Screening all women for depression during and after pregnancy can significantly help mothers and their babies, two new studies report.
A universal screening program at Kaiser Permanente Northern California found that 14.8 percent of pregnant women in the study screened positive for depression symptoms. Of those, 6.1 percent had severe symptoms.
All of the women with depression symptoms were referred for treatment. Among those diagnosed with depression, 60.2 percent had symptoms that improved by at least half by six months postpartum. Among those with severe depression, 57.3 percent had progressed to having mild symptoms by six months postpartum.
“Our studies provide evidence for the effectiveness of universal screening for perinatal depression in enhancing identification and treatment and, ultimately, improvement of outcomes,” Lyndsay Ammon Avalos, lead author of one of the studies, said in a release.
Both studies were published in Obstetrics and Gynecology, a peer-reviewed journal, in early April.

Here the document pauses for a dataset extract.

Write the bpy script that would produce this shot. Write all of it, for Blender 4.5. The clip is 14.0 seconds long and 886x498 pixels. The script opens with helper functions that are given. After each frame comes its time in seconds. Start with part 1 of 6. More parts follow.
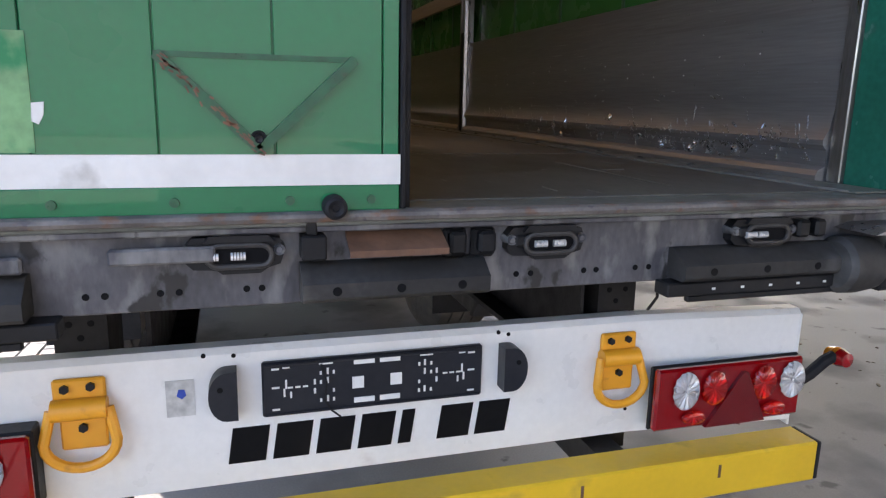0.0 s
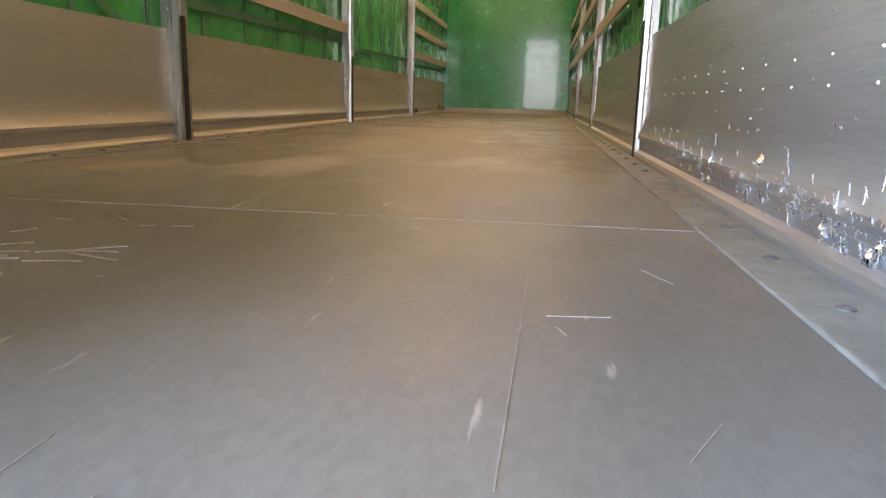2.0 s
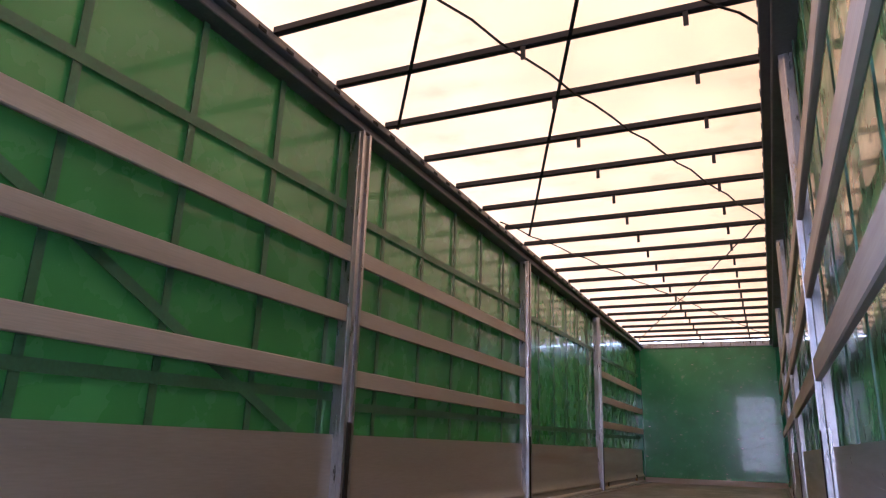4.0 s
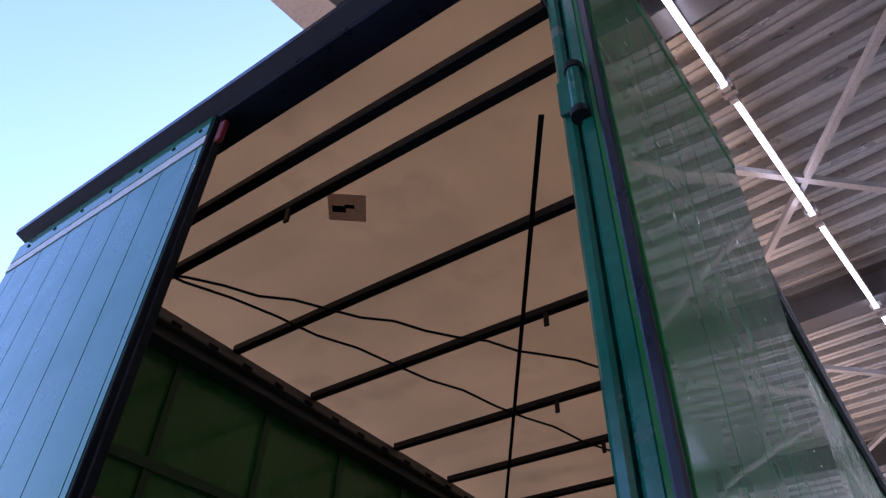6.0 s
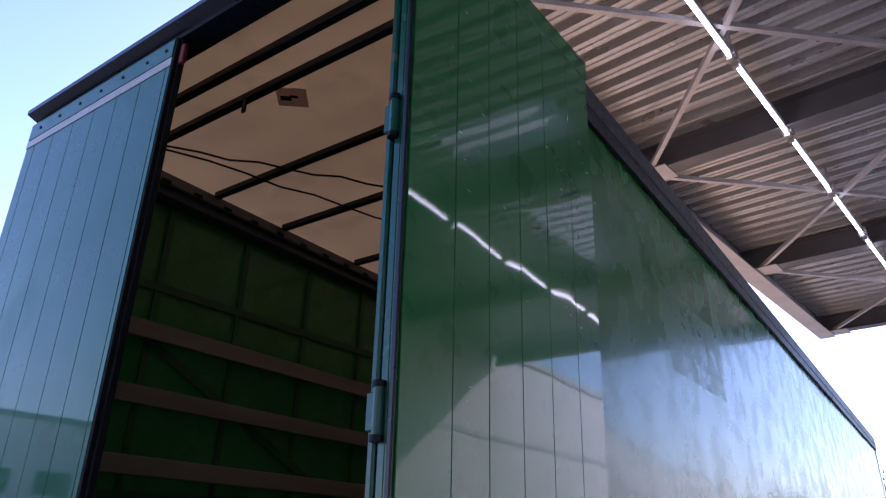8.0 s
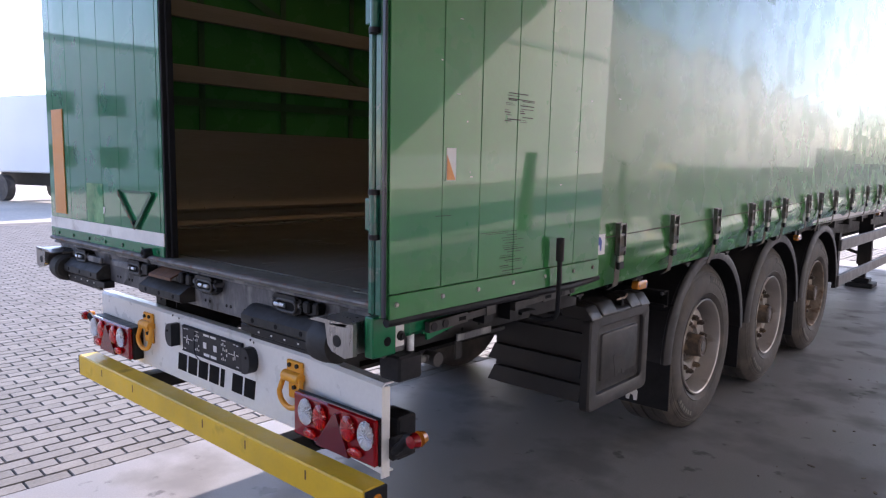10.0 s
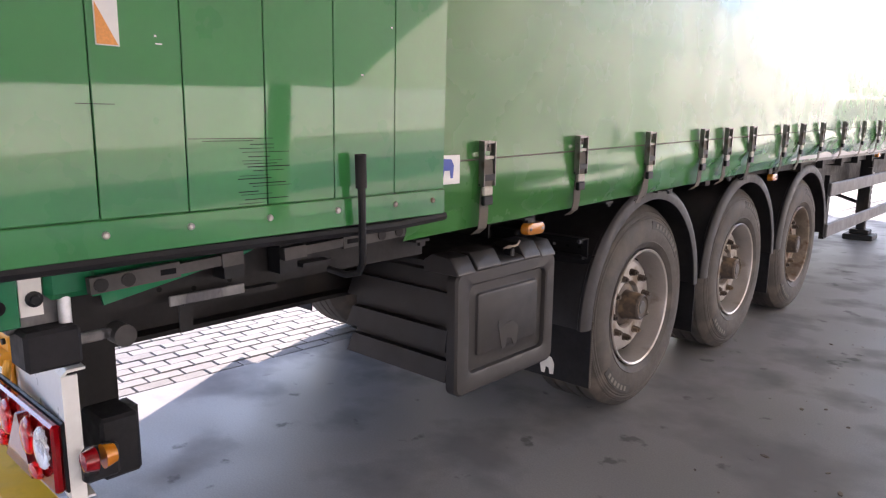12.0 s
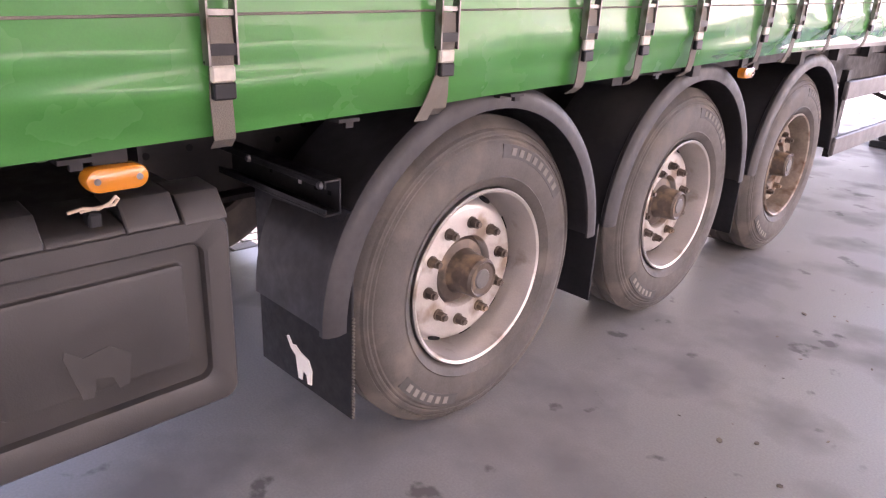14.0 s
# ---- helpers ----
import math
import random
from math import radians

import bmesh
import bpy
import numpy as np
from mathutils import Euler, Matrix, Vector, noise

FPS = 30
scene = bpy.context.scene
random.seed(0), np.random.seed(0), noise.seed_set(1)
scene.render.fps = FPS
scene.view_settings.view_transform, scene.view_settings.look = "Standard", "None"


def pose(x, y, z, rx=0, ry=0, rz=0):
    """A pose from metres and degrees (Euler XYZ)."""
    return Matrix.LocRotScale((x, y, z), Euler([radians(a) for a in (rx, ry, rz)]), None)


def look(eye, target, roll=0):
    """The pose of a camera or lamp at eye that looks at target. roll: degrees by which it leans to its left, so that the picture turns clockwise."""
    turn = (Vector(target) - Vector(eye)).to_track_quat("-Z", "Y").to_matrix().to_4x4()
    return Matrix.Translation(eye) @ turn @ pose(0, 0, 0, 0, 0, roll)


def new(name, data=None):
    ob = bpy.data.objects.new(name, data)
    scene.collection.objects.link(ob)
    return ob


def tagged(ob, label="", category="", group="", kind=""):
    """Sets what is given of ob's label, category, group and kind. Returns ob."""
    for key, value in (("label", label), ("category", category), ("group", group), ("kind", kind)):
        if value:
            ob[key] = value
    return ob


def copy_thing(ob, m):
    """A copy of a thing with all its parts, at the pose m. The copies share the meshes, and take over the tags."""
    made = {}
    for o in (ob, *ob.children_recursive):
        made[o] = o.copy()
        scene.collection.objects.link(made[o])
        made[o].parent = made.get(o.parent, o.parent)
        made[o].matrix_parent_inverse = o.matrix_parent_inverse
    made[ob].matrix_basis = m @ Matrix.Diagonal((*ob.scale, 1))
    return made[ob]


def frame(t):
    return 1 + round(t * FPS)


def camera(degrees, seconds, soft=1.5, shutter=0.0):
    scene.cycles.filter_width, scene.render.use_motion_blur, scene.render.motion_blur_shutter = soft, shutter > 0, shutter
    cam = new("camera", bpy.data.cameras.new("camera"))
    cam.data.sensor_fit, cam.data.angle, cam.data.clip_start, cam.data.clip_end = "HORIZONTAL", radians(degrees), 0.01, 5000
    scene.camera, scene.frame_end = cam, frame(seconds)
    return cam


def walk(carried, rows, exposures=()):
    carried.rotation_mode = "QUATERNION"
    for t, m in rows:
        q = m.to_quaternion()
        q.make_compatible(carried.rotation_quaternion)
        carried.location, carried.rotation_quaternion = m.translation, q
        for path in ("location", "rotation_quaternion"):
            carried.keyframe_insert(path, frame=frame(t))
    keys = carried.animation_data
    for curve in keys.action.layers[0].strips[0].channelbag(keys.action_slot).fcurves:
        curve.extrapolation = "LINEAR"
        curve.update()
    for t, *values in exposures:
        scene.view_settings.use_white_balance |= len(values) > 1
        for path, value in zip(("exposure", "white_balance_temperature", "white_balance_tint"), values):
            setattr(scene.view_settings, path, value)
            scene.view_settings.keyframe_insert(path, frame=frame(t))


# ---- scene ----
cam = camera(65.3, 14.0, soft=1.25)
PATH = [
    (0, (-0.325, -1.264, 1.396), (0.247, 0.607, 0.982), 1.2),
    (0.5, (-0.028, -1.041, 1.394), (0.327, 0.882, 0.974), 1.5),
    (1, (0.277, -0.804, 1.396), (0.427, 1.145, 0.974), 1.4),
    (1.5, (0.574, -0.543, 1.435), (0.501, 1.411, 1.012), 1.2),
    (2, (0.738, -0.216, 1.468), (0.475, 1.721, 1.043), 1.5),
    (2.5, (0.817, -0.014, 1.506), (0.423, 1.91, 1.125), 1.6),
    (3, (0.876, 0.095, 1.59), (0.334, 2.016, 1.47), 1.8),
    (3.5, (0.9, 0.1, 1.662), (0.195, 1.96, 1.873), 1.8),
    (4, (1.007, -0.084, 1.749), (0.191, 1.658, 2.295), 1.8),
    (4.2, (1.013, -0.15, 1.778), (0.187, 1.541, 2.456), 1.7),
    (6.3, (1.64, -0.857, 1.848), (0.748, 0.328, 3.191), 2.0),
    (6.5, (1.723, -0.908, 1.836), (0.843, 0.279, 3.183), 1.7),
    (7, (1.973, -1.026, 1.824), (1.071, 0.232, 3.09), 1.1),
    (7.5, (2.186, -1.172, 1.784), (1.2, 0.217, 2.831), 1.3),
    (8, (2.328, -1.309, 1.726), (1.264, 0.183, 2.527), 1.2),
    (8.4, (2.439, -1.365, 1.695), (1.315, 0.194, 2.248), 1.1),
    (8.8, (2.588, -1.412, 1.651), (1.399, 0.166, 1.962), 0.5),
    (9, (2.642, -1.414, 1.64), (1.406, 0.146, 1.829), 0.8),
    (9.2, (2.674, -1.43, 1.631), (1.402, 0.112, 1.699), 1.0),
    (11.3, (2.701, -0.916, 1.492), (1.381, 0.543, 1.136), 0.9),
    (11.5, (2.676, -0.777, 1.465), (1.355, 0.681, 1.107), 0.7),
    (12, (2.659, -0.366, 1.423), (1.335, 1.089, 1.064), 0.6),
    (12.5, (2.581, 0.041, 1.389), (1.253, 1.491, 1.025), 0.9),
    (13, (2.511, 0.439, 1.397), (1.182, 1.887, 1.03), 1.1),
    (13.5, (2.5, 0.884, 1.407), (1.181, 2.319, 0.958), 1.8),
    (14, (2.463, 1.259, 1.39), (1.157, 2.597, 0.68), 2.8),
]
EXPOSURES = [(0, 2.7, 6900, 20), (0.5, 3.1, 6900, 18), (1, 3.4, 7000, 16), (1.5, 4.7, 6900, 15), (2, 5.7, 6600, 14), (2.5, 6.25, 6500, 16), (3, 6.4, 6300, 18), (3.5, 6.0, 6200, 22), (4, 4.75, 5250, 36),
             (4.2, 4.3, 5250, 36), (6.3, 1.38, 5350, 35), (8, 1.08, 5400, 36), (9, 1.42, 5850, 31), (11.3, 2.65, 6700, 28), (12.5, 2.85, 6800, 28), (13.5, 3.33, 6650, 39), (14, 3.88, 6850, 42)]
walk(cam, [(t, look(eye, to, roll)) for t, eye, to, roll in PATH], EXPOSURES)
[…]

Researchers compared outcomes before, during and after implementation of the screening program for nearly 98,000 pregnancies between 2007 and 2014.
The program aims to screen women three times using a nine-question survey. Women were screened at their first prenatal visit, between 24 and 28 weeks of pregnancy and three to eight weeks following the birth of their babies.
Women who screened positive for depression were referred to classes, support groups or individual counseling, or prescribed medication.
Depression during or after pregnancy occurs in 12 to 20 percent of pregnancies, according to the U.S. Centers for Disease Control and Prevention.
It’s linked to premature delivery, decreased maternal-child interactions, child behavior problems and, in severe cases, even suicide or infanticide, according to researchers.
Avalos, a research scientist in the Kaiser Permanente Northern California Division of Research, and Tracy Flanagan, director of women’s health for Kaiser Permanente in Northern California and lead author of one of the studies, said screening women can have a big impact.
“Through collaborations with mental health professionals, the implementation of universal screening in routine obstetric care can provide significant improvements in identifying and treating perinatal depression,” Flanagan said.